Every field has a clear meaning. A Cargo.lock file from several years ago is still parseable by the current Cargo version. Security tooling like cargo-audit and cargo-deny builds on a stable format and does not need to track a fragmented set of competing schema versions.

The Rust ecosystem has one package manager and one lockfile format. This is not a coincidence, and it is not an accident. It is the outcome of shipping a single integrated toolchain and maintaining it as a platform rather than a competitive market.

What Stability Would Look Like

For the JavaScript ecosystem, treating the lockfile format as a stability commitment would mean a few concrete things. Format versions should be additive and backward-compatible, not require wholesale regeneration on tool upgrade. Binary formats are inappropriate for a security-critical artifact that belongs in version control. Changes that invalidate existing lockfiles should require major version signals with clear deprecation windows.

For Python, the proliferation of *.lock formats reflects the genuinely decentralized nature of the ecosystem, which is harder to address. But the tooling layer could do more to build on the standardization that PEP 517, PEP 518, and PEP 621 established for build metadata. A lockfile interchange format that any compliant tool could read and write would reduce the migration cost without requiring the ecosystem to converge on a single tool.

The lockfile is a small artifact with a large surface area.

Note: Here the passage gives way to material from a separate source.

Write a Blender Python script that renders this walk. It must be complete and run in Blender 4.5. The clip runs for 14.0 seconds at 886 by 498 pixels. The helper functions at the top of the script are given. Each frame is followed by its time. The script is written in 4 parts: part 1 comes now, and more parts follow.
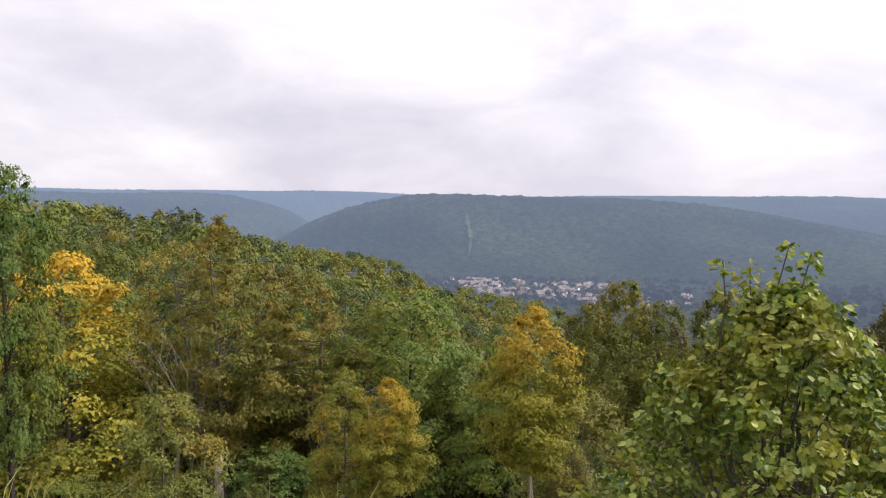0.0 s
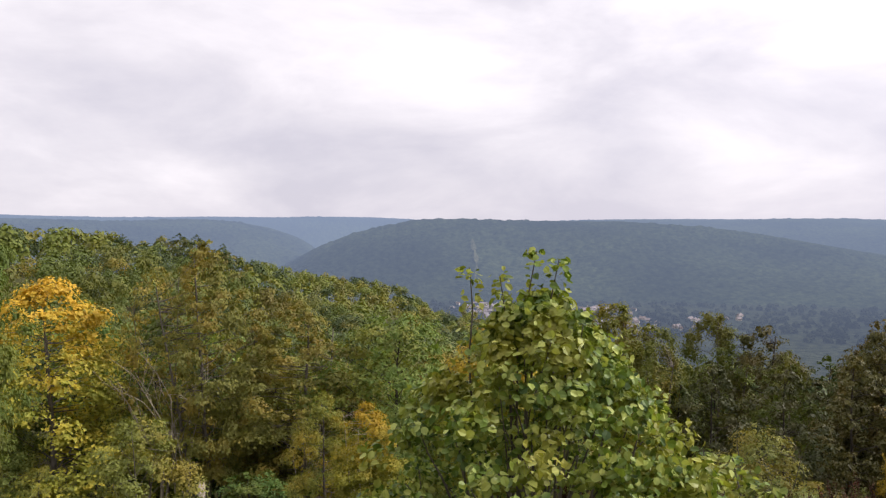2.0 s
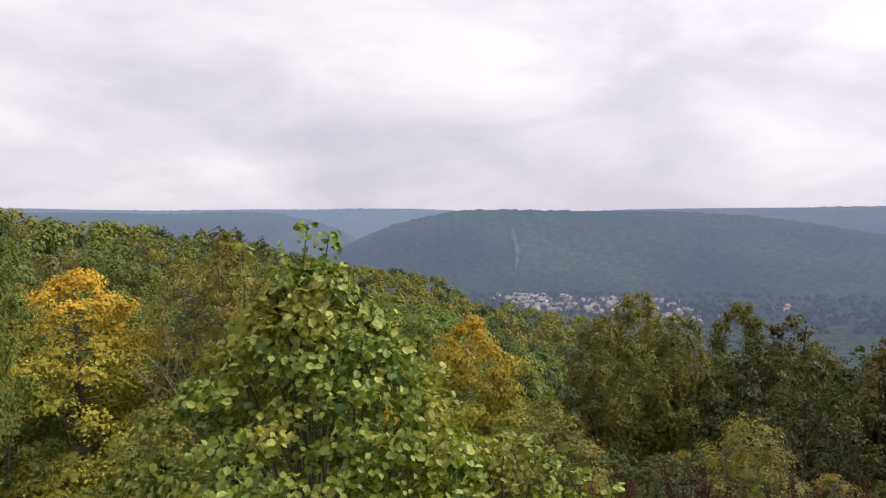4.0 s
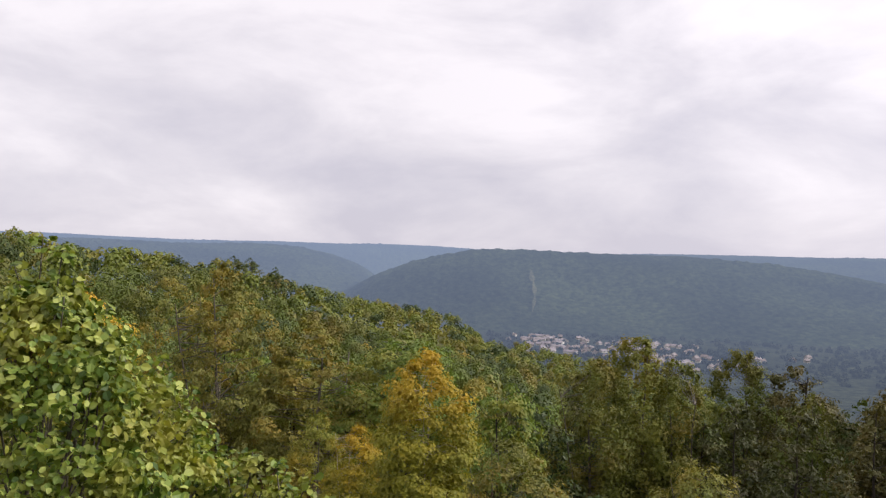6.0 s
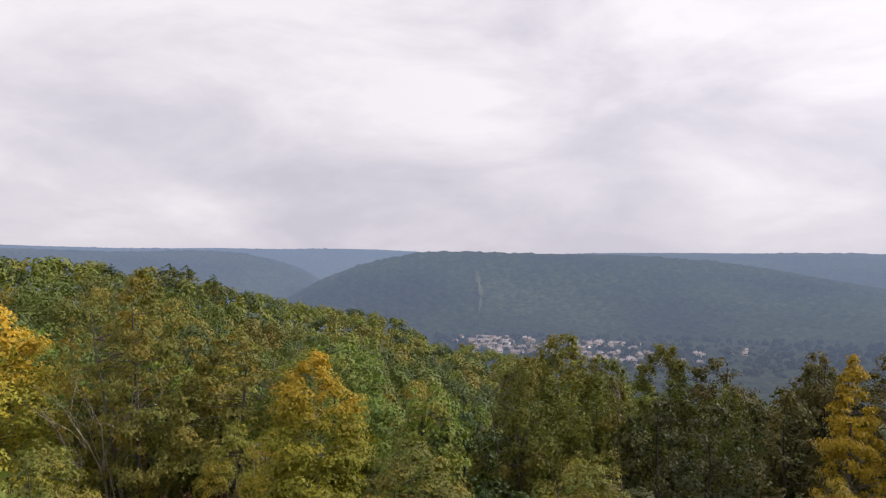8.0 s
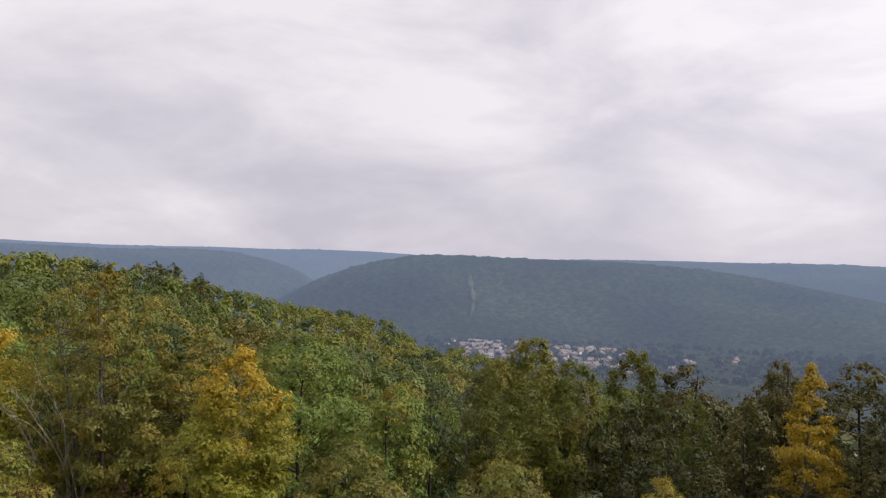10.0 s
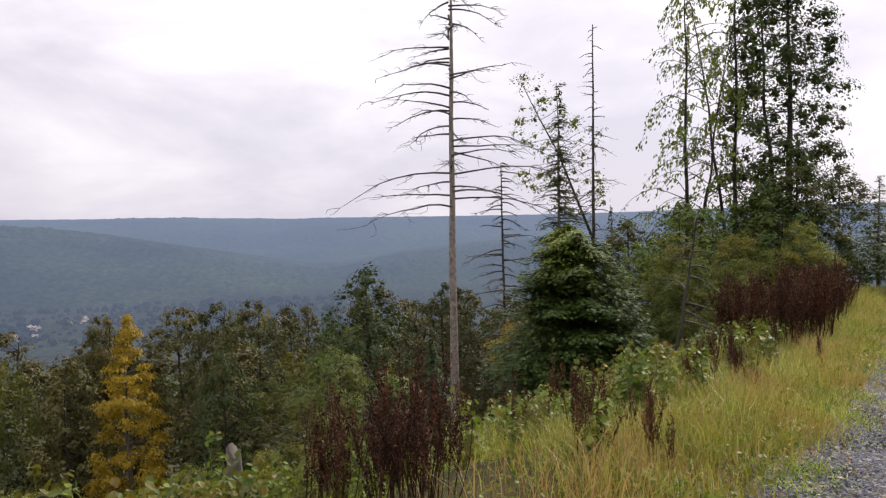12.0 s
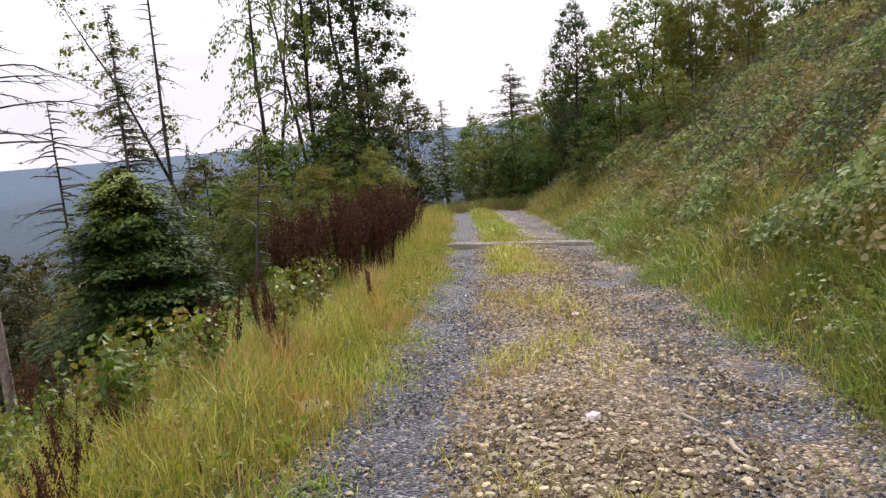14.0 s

It sits at the intersection of reproducibility, security, and developer workflow. The package management ecosystem has treated it as a private implementation detail of each tool. What Willison is describing when he says to cool down is, at least in part, an argument for treating shared artifacts as shared infrastructure, with the stability guarantees that implies.

That is a reasonable bar. The current state of the ecosystem falls well short of it.